WHAT THE TASK ASKS: Copy every entry precisely.

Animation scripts
# # #

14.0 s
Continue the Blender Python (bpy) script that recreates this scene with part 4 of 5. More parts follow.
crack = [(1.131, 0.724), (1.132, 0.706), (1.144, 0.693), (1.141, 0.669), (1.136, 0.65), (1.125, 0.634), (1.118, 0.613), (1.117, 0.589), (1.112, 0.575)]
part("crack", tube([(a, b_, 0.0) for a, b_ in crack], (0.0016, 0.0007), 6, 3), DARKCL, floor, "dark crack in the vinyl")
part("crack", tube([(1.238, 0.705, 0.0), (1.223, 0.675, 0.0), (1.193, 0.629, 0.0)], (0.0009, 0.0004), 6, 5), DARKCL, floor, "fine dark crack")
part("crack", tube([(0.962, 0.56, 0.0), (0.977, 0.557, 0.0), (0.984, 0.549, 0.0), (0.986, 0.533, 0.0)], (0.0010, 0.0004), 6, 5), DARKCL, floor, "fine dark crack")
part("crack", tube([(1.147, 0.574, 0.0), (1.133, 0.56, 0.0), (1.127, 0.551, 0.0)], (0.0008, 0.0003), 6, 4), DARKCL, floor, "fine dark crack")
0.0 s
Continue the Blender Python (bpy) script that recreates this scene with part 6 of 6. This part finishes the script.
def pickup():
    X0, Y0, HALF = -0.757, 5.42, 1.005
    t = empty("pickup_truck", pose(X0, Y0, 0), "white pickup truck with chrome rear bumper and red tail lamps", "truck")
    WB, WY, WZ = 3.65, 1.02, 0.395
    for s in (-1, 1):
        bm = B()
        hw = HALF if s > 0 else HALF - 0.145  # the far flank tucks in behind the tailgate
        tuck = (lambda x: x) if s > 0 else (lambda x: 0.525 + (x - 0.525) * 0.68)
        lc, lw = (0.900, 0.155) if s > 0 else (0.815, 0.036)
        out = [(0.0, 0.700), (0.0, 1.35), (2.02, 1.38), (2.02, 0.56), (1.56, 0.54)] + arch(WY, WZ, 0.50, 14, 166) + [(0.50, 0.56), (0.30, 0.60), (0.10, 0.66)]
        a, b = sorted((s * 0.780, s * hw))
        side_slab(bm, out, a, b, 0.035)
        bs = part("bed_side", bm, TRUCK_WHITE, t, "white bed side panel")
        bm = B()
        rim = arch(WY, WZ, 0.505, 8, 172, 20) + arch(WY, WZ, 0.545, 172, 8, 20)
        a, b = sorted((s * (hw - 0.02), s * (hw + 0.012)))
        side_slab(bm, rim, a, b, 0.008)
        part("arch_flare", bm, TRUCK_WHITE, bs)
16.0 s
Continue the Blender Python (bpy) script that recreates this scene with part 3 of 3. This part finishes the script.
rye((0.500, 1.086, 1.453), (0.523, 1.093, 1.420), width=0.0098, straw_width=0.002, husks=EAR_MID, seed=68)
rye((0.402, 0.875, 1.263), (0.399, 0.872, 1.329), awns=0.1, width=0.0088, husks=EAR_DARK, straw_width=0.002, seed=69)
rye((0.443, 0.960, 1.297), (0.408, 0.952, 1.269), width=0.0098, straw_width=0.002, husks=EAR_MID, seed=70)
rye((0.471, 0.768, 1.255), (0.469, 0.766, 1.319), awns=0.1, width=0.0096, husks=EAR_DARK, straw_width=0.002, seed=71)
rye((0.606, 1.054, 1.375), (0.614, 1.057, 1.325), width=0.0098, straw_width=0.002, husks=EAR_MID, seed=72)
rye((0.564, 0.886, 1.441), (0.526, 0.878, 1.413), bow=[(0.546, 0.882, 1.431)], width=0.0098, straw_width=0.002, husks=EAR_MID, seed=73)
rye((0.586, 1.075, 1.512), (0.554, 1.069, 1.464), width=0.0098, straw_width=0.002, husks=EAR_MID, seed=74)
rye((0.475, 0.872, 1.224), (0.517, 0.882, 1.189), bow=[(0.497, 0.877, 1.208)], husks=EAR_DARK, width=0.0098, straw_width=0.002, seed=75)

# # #

THE OUTPUT:
14.0 s
Continue the Blender Python (bpy) script that recreates this scene with part 4 of 5. More parts follow.
crack = [(1.131, 0.724), (1.132, 0.706), (1.144, 0.693), (1.141, 0.669), (1.136, 0.65), (1.125, 0.634), (1.118, 0.613), (1.117, 0.589), (1.112, 0.575)]
part("crack", tube([(a, b_, 0.0) for a, b_ in crack], (0.0016, 0.0007), 6, 3), DARKCL, floor, "dark crack in the vinyl")
part("crack", tube([(1.238, 0.705, 0.0), (1.223, 0.675, 0.0), (1.193, 0.629, 0.0)], (0.0009, 0.0004), 6, 5), DARKCL, floor, "fine dark crack")
part("crack", tube([(0.962, 0.56, 0.0), (0.977, 0.557, 0.0), (0.984, 0.549, 0.0), (0.986, 0.533, 0.0)], (0.0010, 0.0004), 6, 5), DARKCL, floor, "fine dark crack")
part("crack", tube([(1.147, 0.574, 0.0), (1.133, 0.56, 0.0), (1.127, 0.551, 0.0)], (0.0008, 0.0003), 6, 4), DARKCL, floor, "fine dark crack")
0.0 s
Continue the Blender Python (bpy) script that recreates this scene with part 6 of 6. This part finishes the script.
def pickup():
    X0, Y0, HALF = -0.757, 5.42, 1.005
    t = empty("pickup_truck", pose(X0, Y0, 0), "white pickup truck with chrome rear bumper and red tail lamps", "truck")
    WB, WY, WZ = 3.65, 1.02, 0.395
    for s in (-1, 1):
        bm = B()
        hw = HALF if s > 0 else HALF - 0.145  # the far flank tucks in behind the tailgate
        tuck = (lambda x: x) if s > 0 else (lambda x: 0.525 + (x - 0.525) * 0.68)
        lc, lw = (0.900, 0.155) if s > 0 else (0.815, 0.036)
        out = [(0.0, 0.700), (0.0, 1.35), (2.02, 1.38), (2.02, 0.56), (1.56, 0.54)] + arch(WY, WZ, 0.50, 14, 166) + [(0.50, 0.56), (0.30, 0.60), (0.10, 0.66)]
        a, b = sorted((s * 0.780, s * hw))
        side_slab(bm, out, a, b, 0.035)
        bs = part("bed_side", bm, TRUCK_WHITE, t, "white bed side panel")
        bm = B()
        rim = arch(WY, WZ, 0.505, 8, 172, 20) + arch(WY, WZ, 0.545, 172, 8, 20)
        a, b = sorted((s * (hw - 0.02), s * (hw + 0.012)))
        side_slab(bm, rim, a, b, 0.008)
        part("arch_flare", bm, TRUCK_WHITE, bs)
16.0 s
Continue the Blender Python (bpy) script that recreates this scene with part 3 of 3. This part finishes the script.
rye((0.500, 1.086, 1.453), (0.523, 1.093, 1.420), width=0.0098, straw_width=0.002, husks=EAR_MID, seed=68)
rye((0.402, 0.875, 1.263), (0.399, 0.872, 1.329), awns=0.1, width=0.0088, husks=EAR_DARK, straw_width=0.002, seed=69)
rye((0.443, 0.960, 1.297), (0.408, 0.952, 1.269), width=0.0098, straw_width=0.002, husks=EAR_MID, seed=70)
rye((0.471, 0.768, 1.255), (0.469, 0.766, 1.319), awns=0.1, width=0.0096, husks=EAR_DARK, straw_width=0.002, seed=71)
rye((0.606, 1.054, 1.375), (0.614, 1.057, 1.325), width=0.0098, straw_width=0.002, husks=EAR_MID, seed=72)
rye((0.564, 0.886, 1.441), (0.526, 0.878, 1.413), bow=[(0.546, 0.882, 1.431)], width=0.0098, straw_width=0.002, husks=EAR_MID, seed=73)
rye((0.586, 1.075, 1.512), (0.554, 1.069, 1.464), width=0.0098, straw_width=0.002, husks=EAR_MID, seed=74)
rye((0.475, 0.872, 1.224), (0.517, 0.882, 1.189), bow=[(0.497, 0.877, 1.208)], husks=EAR_DARK, width=0.0098, straw_width=0.002, seed=75)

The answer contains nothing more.